Again–not harassment for the reasons listed above numerous times.

So why is this Tumblr so important, and why do we need to talk about the issue of “street harassment?”  I’d offer several reasons.  The first that makes “Not Your Fucking Sweetheart” so important is that a Stanford Law professor hailed this Tumblr blog as a window into the world of “street harassment”–something women allegedly regularly experience, and something that can have negative consequences for those who are victims of such behavior.  However, the examples given by Professor Leong (getting Gatorade thrown at you from a moving car or being called a “fucking whore”) are completely different from the examples that our esteemed Narrator Who Is Not Our Fucking Sweetheart offers (a man smiling and honking a horn, a man calling her gorgeous, a man looking at the Narrator) are not of the same level.  In fact, one could reasonably argue that a similarly situated person with reasonable sensibilities might find these incidents “off-putting,” but not rising to the level of harassment.  To add a remark from Scott Greenfield:

No one gets to demand a world where others remain silent so they aren’t constrained to “hear” their unwanted utterances. That’s just goofy.

Second, we need to understand in the legal community that words have meanings, and that co-opting those words to silence people or squelch behavior you potentially find repulsive or unbecoming is not acceptable.  We are rapidly progressing toward a society where such behavior will more than likely see legislation passed in an attempt to criminalize it.  Harassment in Tennessee is already a Class A misdemeanor, with very strict and narrow definitions to avoid something as broad as “Not Your Fucking Sweetheart” becoming a crime blotter.  Visceral reactions aside and appeals to emotion over how men such as myself “don’t know what it’s like to suffer street harassment” be damned–when you’re talking about sending someone to jail or giving them a criminal record because of something you find repulsive or offensive, you’d better have a good, narrowly tailored statute that defines and criminalizes specific heinous behavior–not just placing authority in the hands of an alleged “victim” to have her “offender” thrown in the stocks and pilloried.  The takeaway from “Not Your Fucking Sweetheart” would tend to suggest the latter is the goal of those who want to catalog “street harassment”–namely as SG puts it:

To the extent there is a takeaway, it’s that any interaction, verbal or not, kind or not, pleasant or not, is harassment if it’s not invited.

From where I’m sitting, you don’t get to determine a person’s jail sentence just because you disagree with an uninvited interaction.

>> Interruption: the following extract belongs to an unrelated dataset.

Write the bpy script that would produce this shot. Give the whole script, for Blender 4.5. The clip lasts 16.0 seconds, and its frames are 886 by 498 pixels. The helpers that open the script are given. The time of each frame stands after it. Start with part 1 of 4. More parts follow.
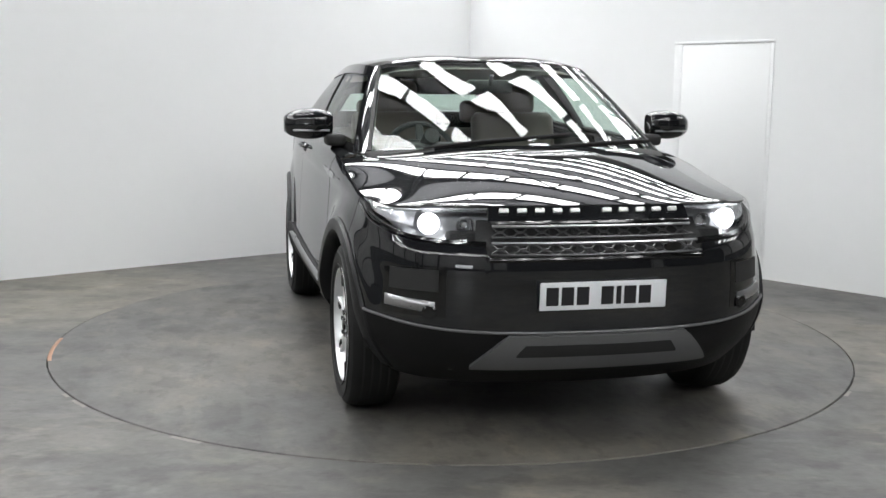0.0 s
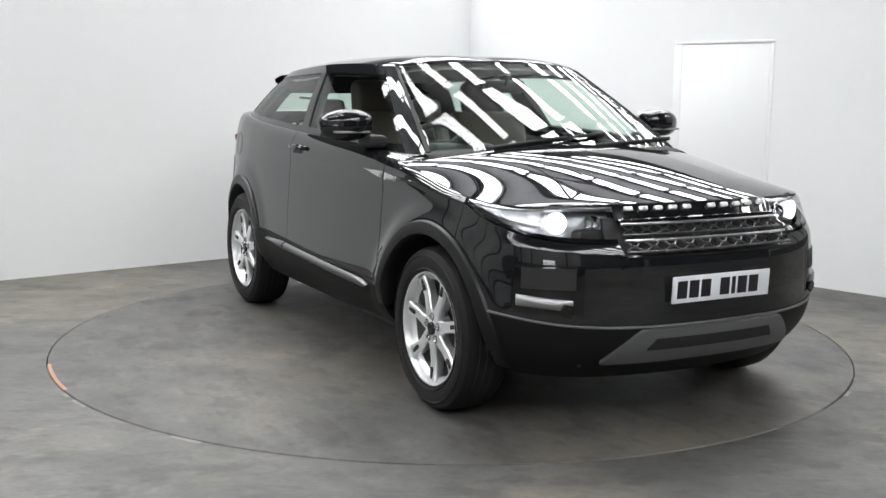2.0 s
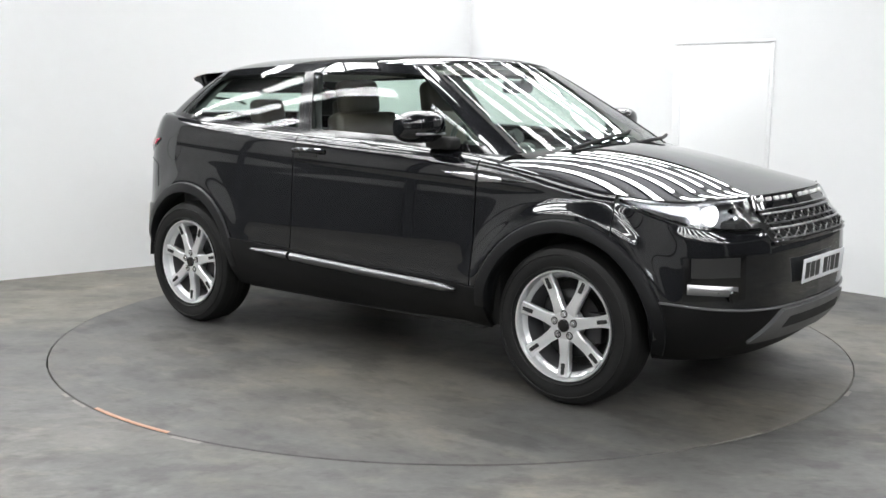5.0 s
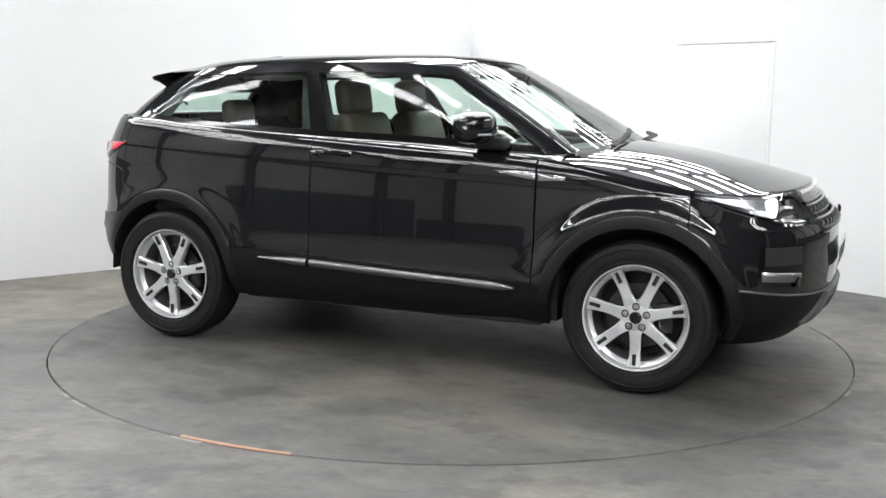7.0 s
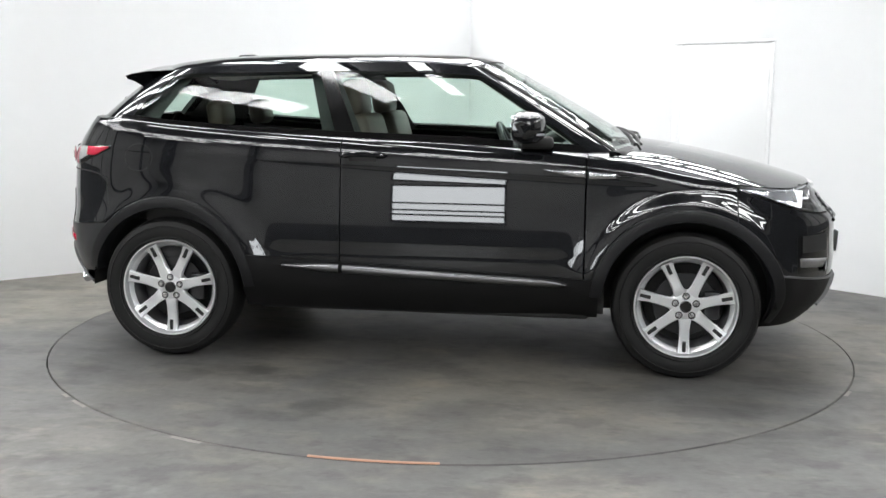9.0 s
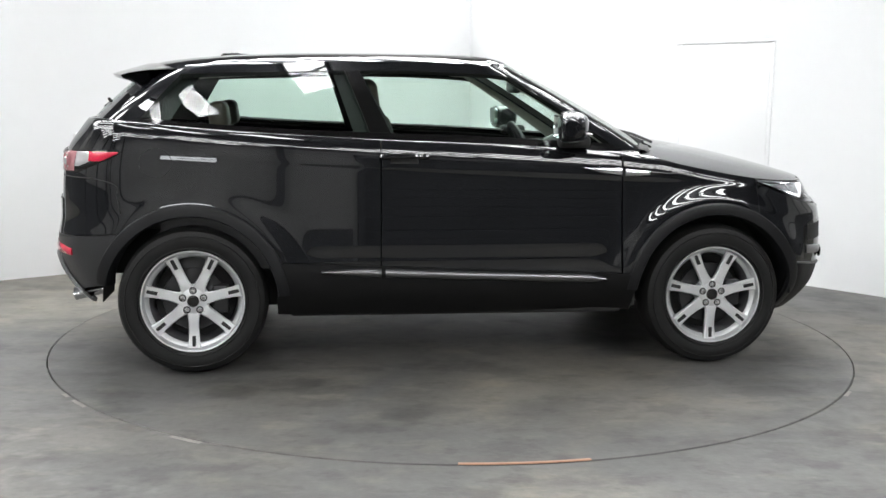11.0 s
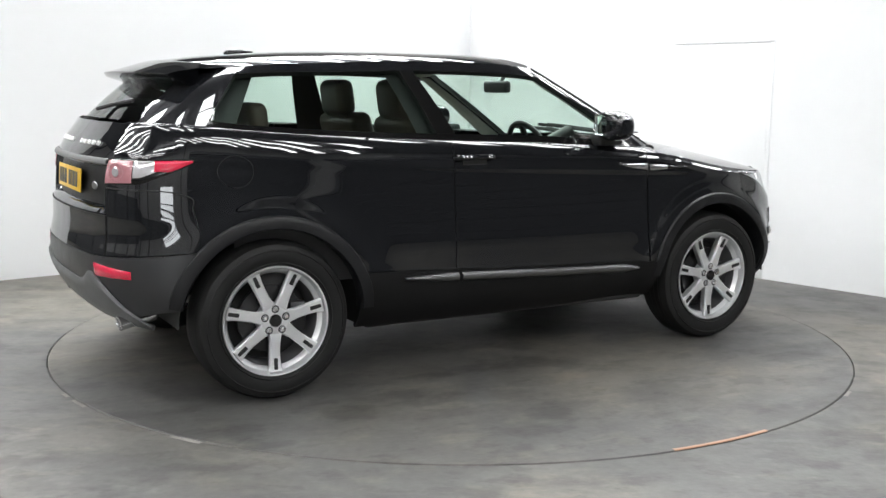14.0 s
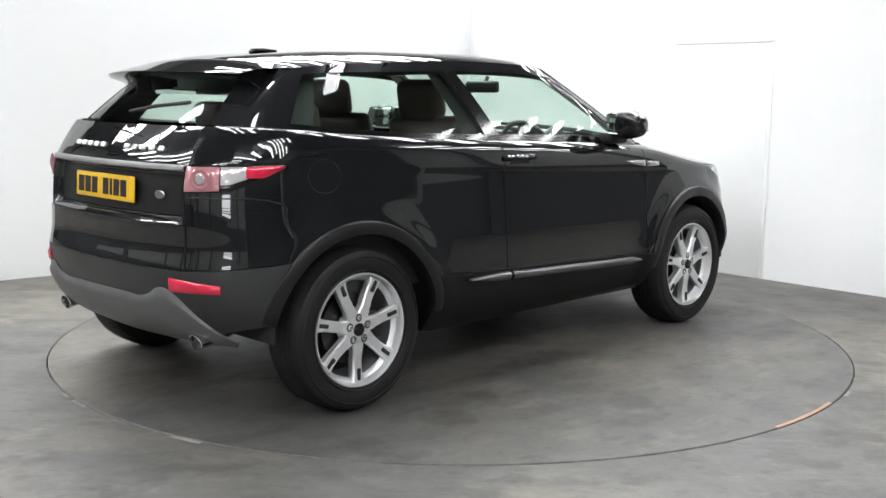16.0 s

Finally, we need to realize that this is a problem, but it’s one of perspective that demands discussion beyond simple face acceptance.  “Street Harassment” is a commonly accepted issue because reasons, and because people say it is.  There’s also no denying that women suffer from harassing behavior on the street when walking from place to place, but even Not Your Fucking Sweetheart says that

One thing I’ve noticed in the past few days is that — now that I’m paying attention all of the time — I’m not actually being harassed constantly. In general, people are pretty respectful of others’ space and/or not paying attention. However, when I am harassed, it stays with me for days and colors how I view everyone I encounter.

So we know the problem exists, and for a segment of the populace it’s a big deal that can color their views and send them down the world of “identity quakes” for days after the experience occurs.  However, if we’re going to define the unwanted behaviors, and take steps to mitigate the harms done to women (and men), we need to have a frank discussion about the issue.  Boundary lines need to be drawn, and we need clear definitions as to what makes for harassment versus simply uninvited and unpleasant encounters.  Simply taking the accuser’s word at face value and damning the alleged “harasser” to the ninth circle of sexual predator hell isn’t going to cut it.

It’s definitely a matter of perspective, it’s a matter that I don’t get, it’s a matter that a lot of men don’t get–and we’re going to need clear lines established through communication before we can make progress on this issue.